**Exercise aim**
Print the listing in its entirety and exactly, leaving out images.

-- START OF Source excerpt --

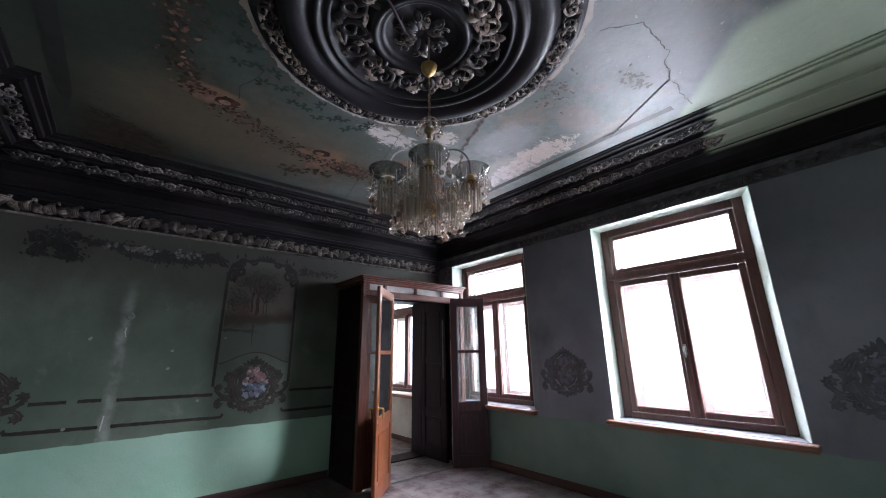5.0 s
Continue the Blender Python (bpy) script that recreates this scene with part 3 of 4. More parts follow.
def shell(rng, s):
    """A leaf rolled over on its side, ribbed along its length, with a small coil at its tip, in the plane, s across."""
    g = Geo()
    for j in range(6):
        k = j / 5
        lift = 0.20 + 0.22 * math.sin(math.pi * (0.15 + 0.7 * k))
        path = [((0.46 - 0.96 * u) * s, (-0.30 + 0.10 * k + (0.16 + 0.62 * k) * math.sin(math.pi * (0.12 + 0.70 * u)) * (0.75 + 0.25 * u)) * s, (0.02 + lift * math.sin(math.pi * u) ** 0.7) * s) for u in [i / 8 for i in range(9)]]
        g.tube(path, [0.030 * s + 0.062 * s * math.sin(math.pi * min(1.0, 0.08 + i / 9)) for i in range(9)], 5)
    pts = spiral(1.1, 0.17 * s, 12, rng.uniform(1.0, 2.0), 1)
    g.tube([(a - 0.34 * s, b - 0.14 * s, (0.10 + 0.02 * i) * s) for i, (a, b) in enumerate(pts)], [(0.070 - 0.003 * i) * s for i in range(12)], 5, (0, 0, 1))
    for t in (0.6, 1.3, 2.2):
        leaf_relief(g, 0.12 * s * math.cos(t), 0.16 * s * math.sin(t), t, 0.34 * s, 0.2 * s, rng.uniform(0.2, 0.3) * s)
    return g


SHELLS = [shell(rng, 1.0) for _ in range(6)]
fl = Geo()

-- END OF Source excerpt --

**Exercise result**
5.0 s
Continue the Blender Python (bpy) script that recreates this scene with part 3 of 4. More parts follow.
def shell(rng, s):
    """A leaf rolled over on its side, ribbed along its length, with a small coil at its tip, in the plane, s across."""
    g = Geo()
    for j in range(6):
        k = j / 5
        lift = 0.20 + 0.22 * math.sin(math.pi * (0.15 + 0.7 * k))
        path = [((0.46 - 0.96 * u) * s, (-0.30 + 0.10 * k + (0.16 + 0.62 * k) * math.sin(math.pi * (0.12 + 0.70 * u)) * (0.75 + 0.25 * u)) * s, (0.02 + lift * math.sin(math.pi * u) ** 0.7) * s) for u in [i / 8 for i in range(9)]]
        g.tube(path, [0.030 * s + 0.062 * s * math.sin(math.pi * min(1.0, 0.08 + i / 9)) for i in range(9)], 5)
    pts = spiral(1.1, 0.17 * s, 12, rng.uniform(1.0, 2.0), 1)
    g.tube([(a - 0.34 * s, b - 0.14 * s, (0.10 + 0.02 * i) * s) for i, (a, b) in enumerate(pts)], [(0.070 - 0.003 * i) * s for i in range(12)], 5, (0, 0, 1))
    for t in (0.6, 1.3, 2.2):
        leaf_relief(g, 0.12 * s * math.cos(t), 0.16 * s * math.sin(t), t, 0.34 * s, 0.2 * s, rng.uniform(0.2, 0.3) * s)
    return g


SHELLS = [shell(rng, 1.0) for _ in range(6)]
fl = Geo()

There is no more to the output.